A questão é que hoje, ao manusear as páginas amareladas, quase não me vejo nelas. Essa percepção é nítida nos recortes que me arrastam às profundezas do passado, enevoada nos textos mais recentes. Seja como for, reler o que escrevi me faz perceber o óbvio: não sou mais a mesma pessoa. Não é milagre nem enlouqueci. É lei da natureza. Ninguém é hoje a pessoa que era há alguns anos. Na verdade, ninguém é hoje a mesma pessoa que foi ontem.
Nem sempre essa percepção é clara - e, nesse caso, revirar as gavetas e rever velhos registros nos ajuda a dissolver a bruma dentro da qual imaginamos uma auto-referência fixa e imutável. A cultura, ela própria mutante, e os conceitos a que nos apegamos reforçam essa ilusão, cujo preço pode ser o sofrimento de tentar conter o fluxo da vida e seu impulso criativo.

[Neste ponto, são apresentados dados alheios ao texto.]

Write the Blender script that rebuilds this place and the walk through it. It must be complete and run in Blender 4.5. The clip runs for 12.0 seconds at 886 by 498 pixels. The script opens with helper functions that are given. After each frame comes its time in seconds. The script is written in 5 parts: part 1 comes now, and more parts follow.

Quem sou eu? Eis a pergunta que não tem resposta. Quando o imperador chinês Wu perguntou ao monge budista Bodhidarma “quem é você?”, ele, de pronto, respondeu: “Não tenho a menor idéia”. Em seu lugar, certamente teríamos sacado a cédula de identidade ou o currículo, mas isso é próprio da soberba dos ignorantes.
É possível dizer o que não somos. Até hoje, porém, nenhuma ciência, filosofia ou religião nos forneceu elementos para afirmamos o que somos. No máximo, construímos metáforas que aliviam nossa perplexidade, como a representação do ser por uma chama, que persiste sem jamais ser a mesma, ou um prisma, através do qual a luz infinita da consciência se desdobra em múltiplos aspectos.
A experiência descerra véus e abre canais por onde, a cada instante, formas temporárias expressam as incontáveis possibilidades de uma mesma essência desconhecida. E é assim que se estrutura o conhecimento, com a verdade saltando de dentro para fora na medida que interagimos na rede universal. Ter consciência disso faz uma enorme diferença no modo como lidamos com as nossas limitações e metamorfoses. Sobretudo, muda a qualidade de nossas relações com a diferença do próximo. A compaixão emerge quando percebemos e aceitamos a diversidade e o eterno movimento da vida.